Not only are deportees affected by their exclusion; their families suffer greatly as well. In 1997, Jesus Collado, a 43-year old restaurant manager and legal resident of the US went to the Dominican Republic for a two week vacation with his wife and children. When he returned, the inspector checked the INS records and found that Collado had been convicted of a criminal offense in 1974. Collado had been convicted of statutory rape for having consensual sex with his 15-year old girlfriend when he was nineteen. Because of the retroactive nature of the 1996 laws, Collado faced mandatory detention and deportation without judicial review. His family faced losing their father, husband, and provider.
Sometimes, the consequences for family members left behind can be devastating. Gerardo Mosquera, a native of Colombia, was deported for a $10 marijuana sale in 1989, although he had been a legal resident for 29 years. He left behind his US citizen wife and children. His 17-year old son committed suicide after his father left, in part because of his depression over losing his father. In Jamaica, I met a man, Elias, who left twelve children in the US when he was deported. Elias was walking past a barber shop in Brooklyn when a friend asked him to take a bag of baby wipes and diapers to his baby’s mother across town. Elias agreed to do it and hopped into a cab. Shortly thereafter, a police car turned on its siren and pulled the cab over. Elias looked into the bag and saw that the bag didn’t have baby wipes in it – it had fourteen rocks of crack cocaine. Elias was arrested and sentenced to eighteen months in prison.
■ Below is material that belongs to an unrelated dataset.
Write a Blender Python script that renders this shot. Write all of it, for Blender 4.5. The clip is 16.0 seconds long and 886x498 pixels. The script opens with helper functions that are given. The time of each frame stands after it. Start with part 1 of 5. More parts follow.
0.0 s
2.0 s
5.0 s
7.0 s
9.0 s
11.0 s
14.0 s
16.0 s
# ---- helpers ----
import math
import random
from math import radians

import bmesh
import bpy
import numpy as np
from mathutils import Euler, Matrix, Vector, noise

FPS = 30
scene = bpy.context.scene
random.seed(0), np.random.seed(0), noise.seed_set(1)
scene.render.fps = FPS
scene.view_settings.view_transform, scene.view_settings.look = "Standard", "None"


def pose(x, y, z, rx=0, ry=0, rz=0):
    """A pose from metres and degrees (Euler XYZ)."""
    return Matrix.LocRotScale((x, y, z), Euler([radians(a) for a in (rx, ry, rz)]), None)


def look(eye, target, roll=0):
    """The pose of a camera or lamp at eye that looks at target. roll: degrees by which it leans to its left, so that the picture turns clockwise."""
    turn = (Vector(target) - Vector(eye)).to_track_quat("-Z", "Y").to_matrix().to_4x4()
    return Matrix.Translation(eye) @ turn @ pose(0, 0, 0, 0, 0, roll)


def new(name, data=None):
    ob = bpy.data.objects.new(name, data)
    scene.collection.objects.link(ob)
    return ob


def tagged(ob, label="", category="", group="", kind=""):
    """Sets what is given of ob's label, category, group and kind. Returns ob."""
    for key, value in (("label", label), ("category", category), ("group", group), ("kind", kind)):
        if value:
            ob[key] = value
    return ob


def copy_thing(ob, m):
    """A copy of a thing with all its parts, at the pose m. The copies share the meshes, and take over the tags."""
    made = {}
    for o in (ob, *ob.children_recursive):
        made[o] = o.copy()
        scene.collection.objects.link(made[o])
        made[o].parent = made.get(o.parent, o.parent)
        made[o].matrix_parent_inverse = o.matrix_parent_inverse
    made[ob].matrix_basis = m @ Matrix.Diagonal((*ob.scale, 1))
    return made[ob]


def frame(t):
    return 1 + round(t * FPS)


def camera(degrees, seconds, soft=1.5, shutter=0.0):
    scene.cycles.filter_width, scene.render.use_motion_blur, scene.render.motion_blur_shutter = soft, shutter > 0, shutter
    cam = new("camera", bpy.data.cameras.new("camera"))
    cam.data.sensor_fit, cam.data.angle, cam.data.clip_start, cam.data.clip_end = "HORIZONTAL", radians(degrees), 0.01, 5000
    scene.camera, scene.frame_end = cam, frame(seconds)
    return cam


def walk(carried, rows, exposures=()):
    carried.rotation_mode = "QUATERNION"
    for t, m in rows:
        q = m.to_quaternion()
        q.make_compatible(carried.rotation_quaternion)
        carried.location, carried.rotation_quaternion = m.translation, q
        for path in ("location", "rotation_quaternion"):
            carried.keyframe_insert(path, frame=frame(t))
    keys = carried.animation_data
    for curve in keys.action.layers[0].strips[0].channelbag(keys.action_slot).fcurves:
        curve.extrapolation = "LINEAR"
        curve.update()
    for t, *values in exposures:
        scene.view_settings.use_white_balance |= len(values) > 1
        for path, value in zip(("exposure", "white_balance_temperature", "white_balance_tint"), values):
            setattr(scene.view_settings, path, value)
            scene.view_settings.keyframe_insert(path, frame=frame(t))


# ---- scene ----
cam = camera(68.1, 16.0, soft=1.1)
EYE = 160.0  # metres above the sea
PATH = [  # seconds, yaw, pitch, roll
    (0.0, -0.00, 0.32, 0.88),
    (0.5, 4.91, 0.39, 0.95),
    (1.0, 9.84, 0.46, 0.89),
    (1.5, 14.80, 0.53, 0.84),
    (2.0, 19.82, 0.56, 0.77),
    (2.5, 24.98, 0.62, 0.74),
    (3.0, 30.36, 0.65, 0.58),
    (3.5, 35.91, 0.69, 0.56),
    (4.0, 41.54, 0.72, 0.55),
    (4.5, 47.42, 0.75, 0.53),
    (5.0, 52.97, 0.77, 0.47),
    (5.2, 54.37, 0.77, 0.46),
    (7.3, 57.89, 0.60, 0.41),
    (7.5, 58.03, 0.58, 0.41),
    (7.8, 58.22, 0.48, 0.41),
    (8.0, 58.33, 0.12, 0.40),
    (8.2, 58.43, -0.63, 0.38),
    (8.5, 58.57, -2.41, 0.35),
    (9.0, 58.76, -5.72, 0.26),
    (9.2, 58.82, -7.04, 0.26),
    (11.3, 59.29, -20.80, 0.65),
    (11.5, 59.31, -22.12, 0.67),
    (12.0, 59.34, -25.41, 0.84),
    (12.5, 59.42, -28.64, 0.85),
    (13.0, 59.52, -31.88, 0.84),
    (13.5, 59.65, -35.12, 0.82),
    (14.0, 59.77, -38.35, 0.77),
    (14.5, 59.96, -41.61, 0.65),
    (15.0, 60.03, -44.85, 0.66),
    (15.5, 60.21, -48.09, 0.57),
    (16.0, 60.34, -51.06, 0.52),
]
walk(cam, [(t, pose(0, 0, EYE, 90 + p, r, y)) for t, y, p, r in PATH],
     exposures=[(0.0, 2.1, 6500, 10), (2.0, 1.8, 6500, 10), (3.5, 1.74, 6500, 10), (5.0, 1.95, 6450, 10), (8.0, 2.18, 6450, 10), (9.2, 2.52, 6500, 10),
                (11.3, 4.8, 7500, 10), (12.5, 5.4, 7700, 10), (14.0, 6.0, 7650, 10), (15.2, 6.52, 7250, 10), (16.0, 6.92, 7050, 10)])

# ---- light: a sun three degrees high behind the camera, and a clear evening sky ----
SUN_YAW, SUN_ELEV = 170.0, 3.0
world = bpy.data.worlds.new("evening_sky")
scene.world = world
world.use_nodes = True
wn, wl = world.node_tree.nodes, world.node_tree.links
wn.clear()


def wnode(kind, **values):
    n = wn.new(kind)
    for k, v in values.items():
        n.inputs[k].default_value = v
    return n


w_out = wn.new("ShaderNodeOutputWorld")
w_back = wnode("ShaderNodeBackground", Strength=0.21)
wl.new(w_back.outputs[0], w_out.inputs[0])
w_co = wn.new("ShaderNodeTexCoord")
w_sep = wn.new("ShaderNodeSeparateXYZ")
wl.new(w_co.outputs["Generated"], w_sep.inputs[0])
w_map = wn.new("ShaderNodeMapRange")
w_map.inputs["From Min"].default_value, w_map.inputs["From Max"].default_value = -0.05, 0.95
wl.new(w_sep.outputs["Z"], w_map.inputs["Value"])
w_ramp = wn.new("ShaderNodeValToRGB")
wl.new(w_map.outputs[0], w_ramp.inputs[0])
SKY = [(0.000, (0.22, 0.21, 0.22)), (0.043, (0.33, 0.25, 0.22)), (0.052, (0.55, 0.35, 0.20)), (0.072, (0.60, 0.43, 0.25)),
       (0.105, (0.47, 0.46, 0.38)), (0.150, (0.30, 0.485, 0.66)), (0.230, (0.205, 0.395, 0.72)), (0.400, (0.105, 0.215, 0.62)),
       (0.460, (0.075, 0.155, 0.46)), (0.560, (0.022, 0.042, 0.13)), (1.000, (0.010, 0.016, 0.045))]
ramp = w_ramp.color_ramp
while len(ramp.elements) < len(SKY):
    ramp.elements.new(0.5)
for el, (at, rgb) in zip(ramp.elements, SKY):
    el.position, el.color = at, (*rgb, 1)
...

Once released, he was ordered deported. Elias spent eleven months in detention trying to get his charge overturned, until he finally gave up while the appeal was still underway. He had been in the US since he was six years old, and had no ties to Jamaica. He didn’t want his twelve children to grow up without a father present. But, he was tired of being locked up and agreed to be deported.
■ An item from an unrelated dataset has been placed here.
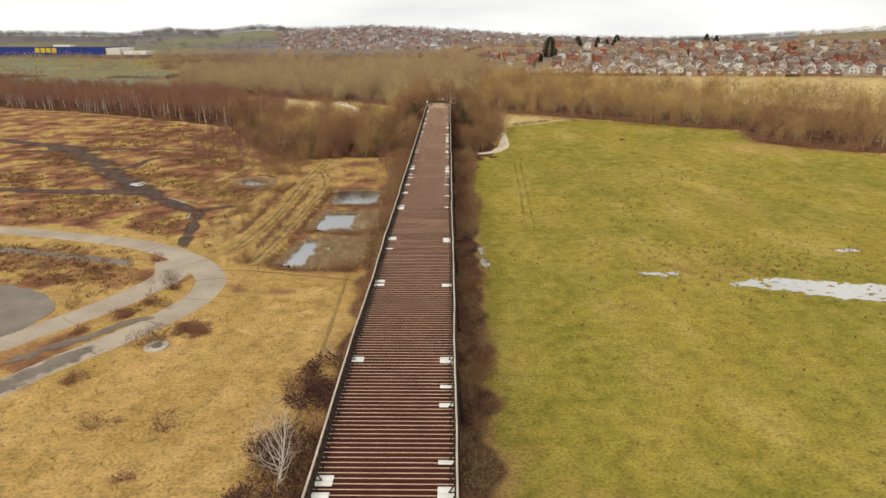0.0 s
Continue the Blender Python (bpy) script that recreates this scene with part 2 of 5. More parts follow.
BARK = [(0.0, (0.20, 0.13, 0.085)), (0.5, (0.36, 0.26, 0.165)), (1.0, (0.50, 0.38, 0.25))]
M_BARK = tinted("bark", BARK, 6, False)
M_WHITEBARK = worn("white_birch_bark", (0.36, 0.30, 0.24), (0.74, 0.68, 0.60), 1.5, 9, 0.85, 0, 0.0)
M_BIRCH = worn("birch_bark", (0.22, 0.17, 0.12), (0.46, 0.38, 0.29), 1.5, 9, 0.85, 0, 0.0)
TWIG = [(0.0, (0.29, 0.135, 0.115)), (0.25, (0.33, 0.162, 0.078)), (0.5, (0.42, 0.245, 0.105)), (0.8, (0.62, 0.43, 0.165)), (1.0, (0.64, 0.41, 0.135))]
M_TWIG = tinted("twigs", [(0.0, (0.27, 0.115, 0.065)), (0.5, (0.37, 0.195, 0.092)), (0.8, (0.44, 0.27, 0.13)), (1.0, (0.36, 0.26, 0.11))], 0.8, False, 0.4)
M_WOOD = tinted("woodland_twigs", TWIG, 0.25, True, 0.2)
M_FARTWIG = tinted("far_woodland_twigs", [(0.0, (0.33, 0.195, 0.12)), (0.5, (0.50, 0.35, 0.195)), (1.0, (0.62, 0.49, 0.23))], 0.25, True, 0.12)
M_STEM = tinted("woodland_stems", [(0.0, (0.26, 0.18, 0.12)), (1.0, (0.52, 0.40, 0.26))], 0.8, True, 0.4)
M_IVY = tinted("ivy_and_gorse", [(0.0, (0.045, 0.05, 0.02)), (0.6, (0.12, 0.11, 0.035)), (1.0, (0.26, 0.20, 0.04))], 0.8, True, 0.45)
M_FIR = tinted("conifer_foliage", [(0.0, (0.02, 0.035, 0.018)), (1.0, (0.05, 0.07, 0.03))], 1.0, False, 0.4)
M_REED = tinted("dry_reeds", [(0.0, (0.38, 0.25, 0.13)), (0.6, (0.58, 0.41, 0.24)), (1.0, (0.80, 0.62, 0.40))], 1.0, True, 0.3)
M_TUFT = tinted("grass_tufts", [(0.0, (0.15, 0.145, 0.028)), (0.4, (0.26, 0.215, 0.05)), (0.7, (0.38, 0.28, 0.09)), (1.0, (0.19, 0.085, 0.04))], 0.3, True, 0.25)

# ---- the lie of the land ----
def smooth(a, b, x):
    t = np.clip((x - a) / (b - a), 0, 1)
    return t * t * (3 - 2 * t)


def hump(x, y, cx, cy, sx, sy):
    return np.exp(-0.5 * (((x - cx) / sx) ** 2 + ((y - cy) / sy) ** 2))


def inside(x, y, poly):
    """Which of the places lie in a polygon."""
    x, y = np.asarray(x, float), np.asarray(y, float)
    hit = np.zeros(x.shape, bool)
    for (x0, y0), (x1, y1) in zip(poly, poly[1:] + poly[:1]):
        if y0 != y1:
            hit ^= ((y0 > y) != (y1 > y)) & (x < (x1 - x0) * (y - y0) / (y1 - y0) + x0)
    return hit


def waves(x, y, seed, size):
    """Soft irregular noise from -1 to 1, with swells of about the given size."""
    g = np.random.RandomState(seed)
    out = 0
    for k in range(7):
        a, p, s = g.uniform(0, 6.28), g.uniform(0, 6.28), size * g.uniform(0.6, 1.7)
        out = out + np.sin((np.cos(a) * x + np.sin(a) * y) * 6.28 / s + p)
    return out / 3.6


PONDS = [
    [(-29, 116), (-28.8, 124), (-28.4, 131), (-26, 133.2), (-17, 133.2), (-13.6, 130), (-13.4, 122), (-15.4, 116), (-22, 114.8)],
    [(-28.2, 141), (-28, 148), (-27.8, 153.2), (-25.6, 154.8), (-15.8, 154.8), (-13.9, 153), (-13.6, 146), (-15.4, 139.6), (-21, 138.8), (-26.4, 139.2)],
    [(-27.2, 161.2), (-27.4, 168), (-28.2, 174.4), (-26.4, 176.4), (-16.4, 176.4), (-14.3, 174.4), (-14.6, 167), (-15.6, 161.6), (-21, 160.6)],
]
POOL = [(-57.6, 180.2), (-57.4, 184.6), (-54, 185.6), (-51, 184.8), (-47.6, 182.8), (-46.6, 177.8), (-51.4, 175.8), (-55, 177.4)]
POND_Z = [-0.25, -0.2, 0.35]


# the skyline of the far hills, from west to east
RIDGE_X = [-3400, -1500, -1080, -940, -830, -715, -660, -594, -484, -416, -347, -211, -46, 131, 295, 432, 570, 3400]
RIDGE_Z = [40, 44, 45, 44, 41, 53, 49, 48, 60, 55, 59, 65, 59, 48, 39, 35, 33, 33]


def lie(x, y):
    """The height of the ground."""
    x, y = np.asarray(x, float), np.asarray(y, float)
    near = 0.046 * np.clip(y - 150, 0, 150)
    right = near + 0.072 * np.clip(y - 300, 0, 340) - 15 * smooth(690, 960, y)
    left = near + 0.012 * np.clip(y - 300, 0, 700)
    k = smooth(-60, 40, x)
    z = left * (1 - k) + right * k
    crest = np.interp(x * 1715 / np.maximum(y, 1100), RIDGE_X, RIDGE_Z)
    z = z + (crest - 15.5) * smooth(1120, 1740, y) + 40 * hump(x, y, 900, 1120, 310, 260) + 0.12 * waves(x, y, 3, 30)
    # the old railway embankment behind the end of the viaduct
    side = np.abs(x) - 5.2 - 0.8 * waves(x, y, 5, 14)
    ends = np.maximum((231.0 - y) * 4.0, (y - 247) * 0.8)
    far = np.maximum(np.maximum(side, ends), 0) + 0.3 * np.minimum(np.maximum(side, 0), np.maximum(ends, 0))
    z = np.maximum(z, 17.75 - 0.95 * far)
    for p, pz in zip(PONDS, POND_Z):
        cx, cy = np.mean([q[0] for q in p]), np.mean([q[1] for q in p])
        d = np.maximum(np.abs(x - cx) / 6.8, np.abs(y - cy) / 8.6)
        z = np.where(d < 1.5, np.minimum(z, pz - 0.6 + 0.75 * smooth(0.75, 1.35, d) + 0.3 * np.maximum(d - 1.25, 0) * 12), z)
    return z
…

In many cases, “criminal aliens” have no idea that they have committed crimes that render them deportable. Emma Mendez de Hays faced deportation for translating a conversation for her Spanish-speaking cousin in 1990. Mendez de Hays answered the phone in her home, and the caller asked for her cousin. Her cousin, who did not speak English well, told her to tell him she would help him the next day. Mendez de Hays relayed the message and hung up. It turned out the caller was an undercover narcotics officer, and Mendez de Hays was found guilty of using a communication device to facilitate the distribution of cocaine. She did not serve any time for this “offense” and thought the whole incident was behind her when, in 1996, she returned from a visit to Italy with her fiancé. INS officials immediately detained her and placed her in deportation proceedings for her 1990 guilty plea. She spent two years in INS detention while she fought her case. She finally won when a US Supreme Court decision invalidated some retroactive deportation orders.
Catherine Caza came to the US when she was three years old. She was ordered deported at the age of 40 in 1997, for a crime she had committed seventeen years prior. In 1980, Caza was taking amphetamine pills prescribed by her doctor. Her boyfriend convinced her to sell him 21 of them. He turned out to be an undercover police officer. In court, she pled guilty, and was placed on probation for five years. The 1996 laws rendered her ineligible for a waiver for deportation, and, despite the nature of her offense, the 37 years she had spent in the US, and her seven-year-old US citizen daughter, the judge had no choice but to order her to be deported.
The deportation of people for relatively minor crimes – shoplifting, small drug sales, and forged checks – is appalling. The disproportionate severity of the consequence of deportation is exacerbated by the fact that many of these people have spent nearly all of their lives here. Many learned to shoplift or resorted to selling drugs because of their environment in the US. When a child born in Thailand and adopted by US parents is convicted of forging checks and stealing a car, we cannot blame his country of origin for his criminal activity. John Gaul, the adopted child of US citizen parents was deported to Thailand at age 19, after having served time for these felonies. What is the logic behind this exile? As the 1953 Presidential Commission charged with reviewing deportation orders pointed out, “Each of the aliens is a product of our society. Their formative years were spent in the United States, which is the only home they have ever known. The countries of origin which they left … certainly are not responsible for their criminal ways.”